>> Begin Dataset excerpt

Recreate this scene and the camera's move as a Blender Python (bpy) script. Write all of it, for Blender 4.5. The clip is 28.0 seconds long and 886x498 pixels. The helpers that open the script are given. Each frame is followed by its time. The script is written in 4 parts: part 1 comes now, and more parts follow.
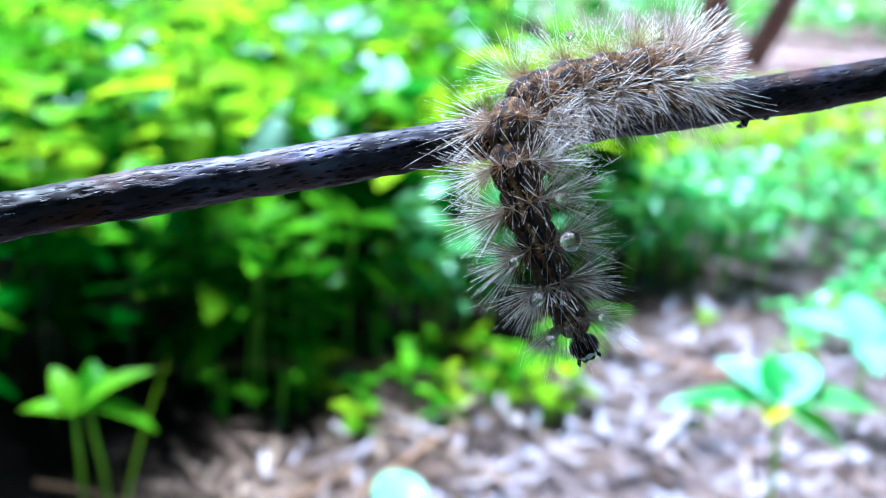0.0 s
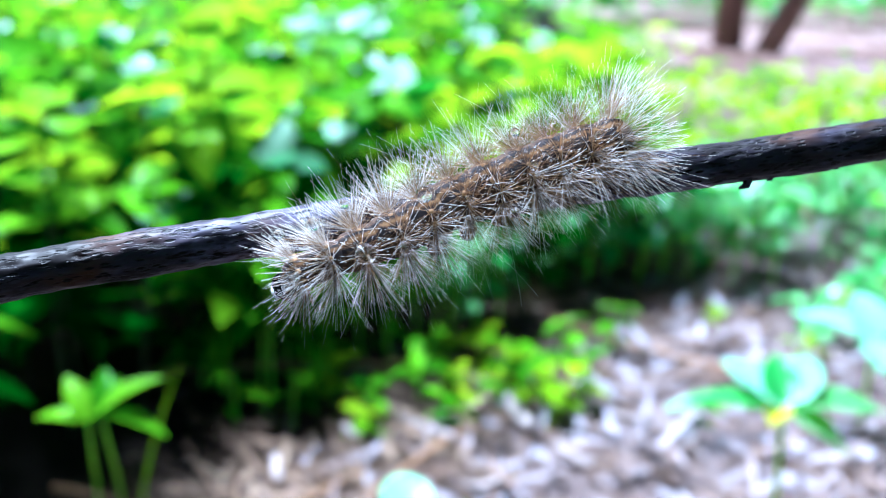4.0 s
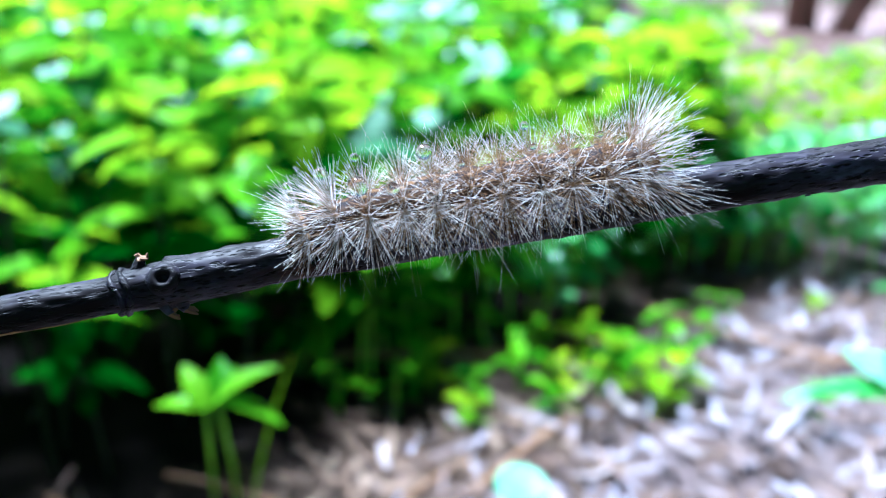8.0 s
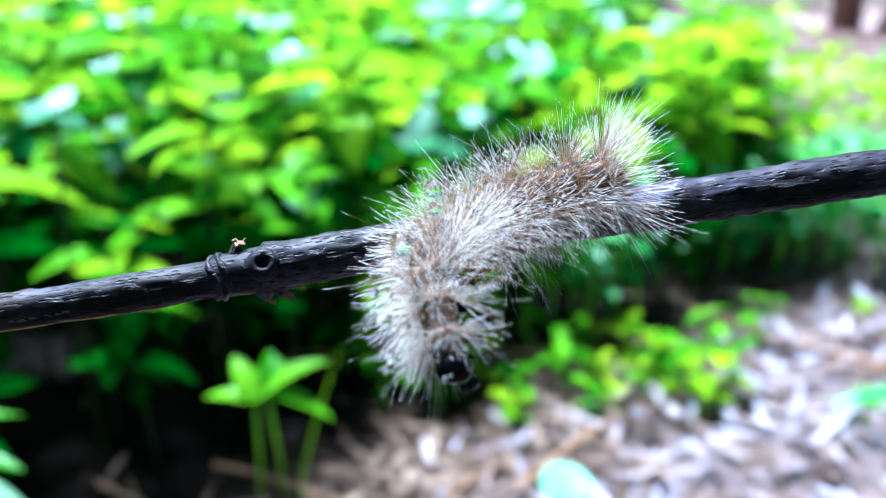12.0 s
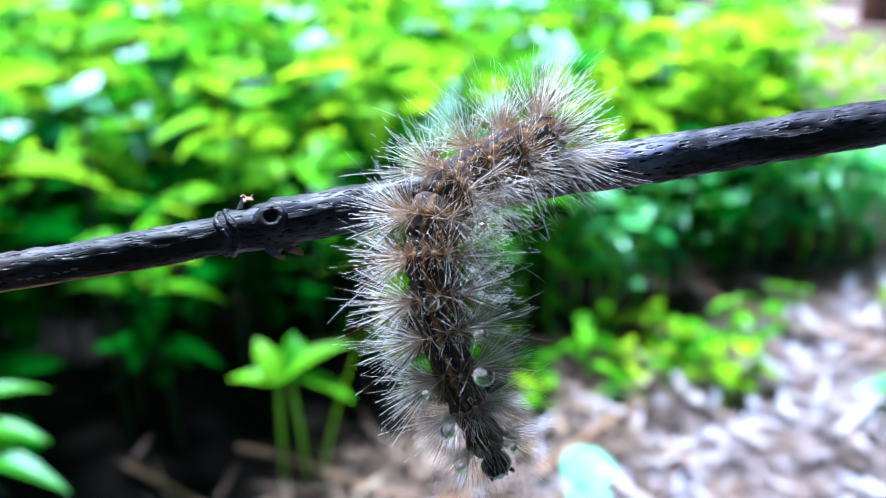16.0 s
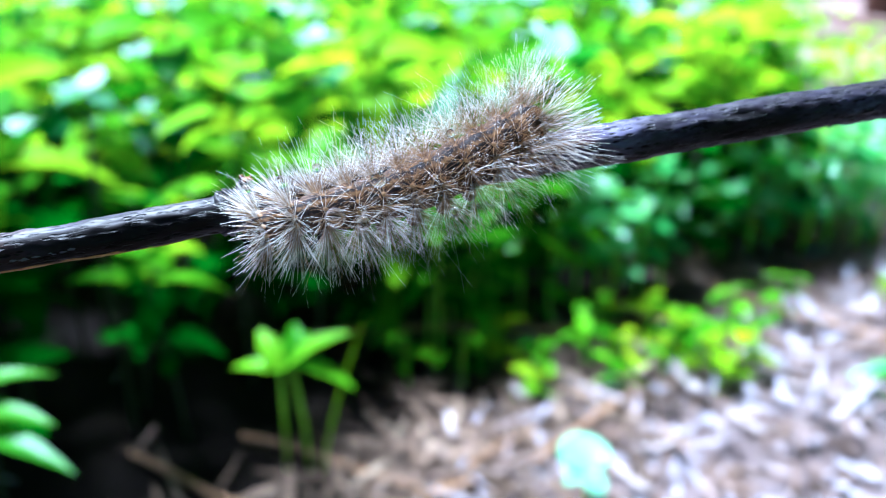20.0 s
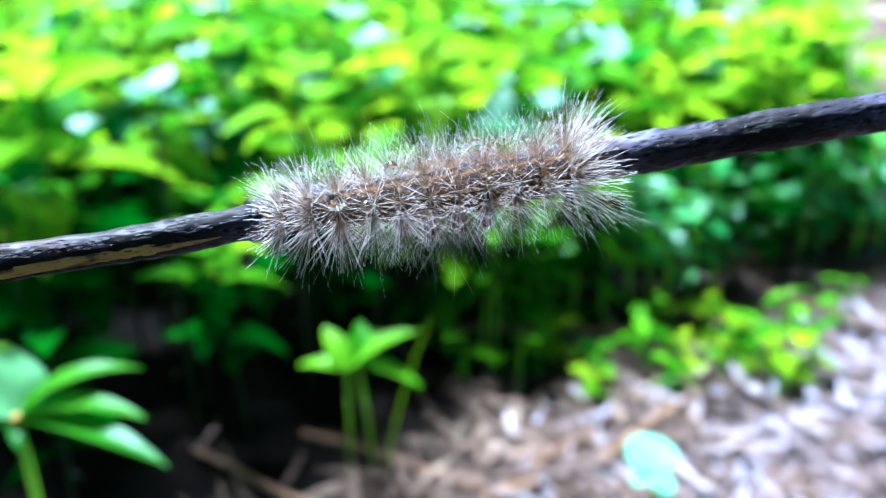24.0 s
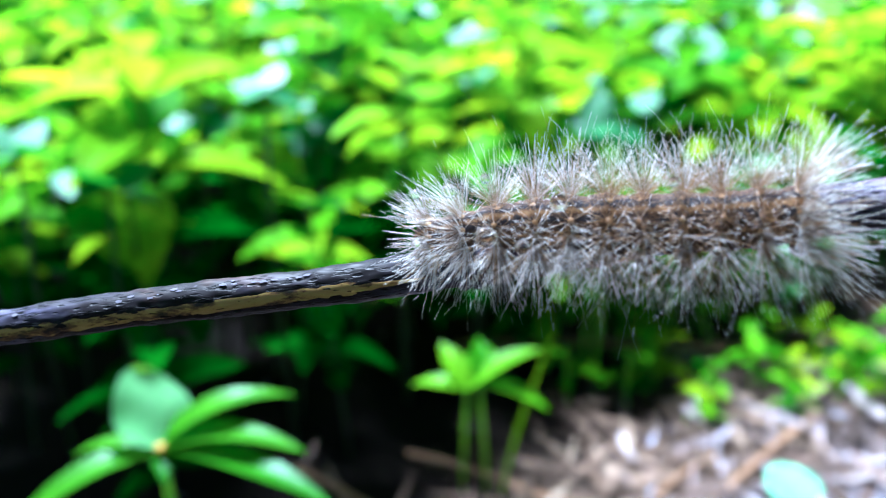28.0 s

>> End Dataset excerpt

Goal of the exercise -
Copy the listing word for word, excluding its pictures.

In response -
Recreate this scene and the camera's move as a Blender Python (bpy) script. Write all of it, for Blender 4.5. The clip is 28.0 seconds long and 886x498 pixels. The helpers that open the script are given. Each frame is followed by its time. The script is written in 4 parts: part 1 comes now, and more parts follow.
0.0 s
4.0 s
8.0 s
12.0 s
16.0 s
20.0 s
24.0 s
28.0 s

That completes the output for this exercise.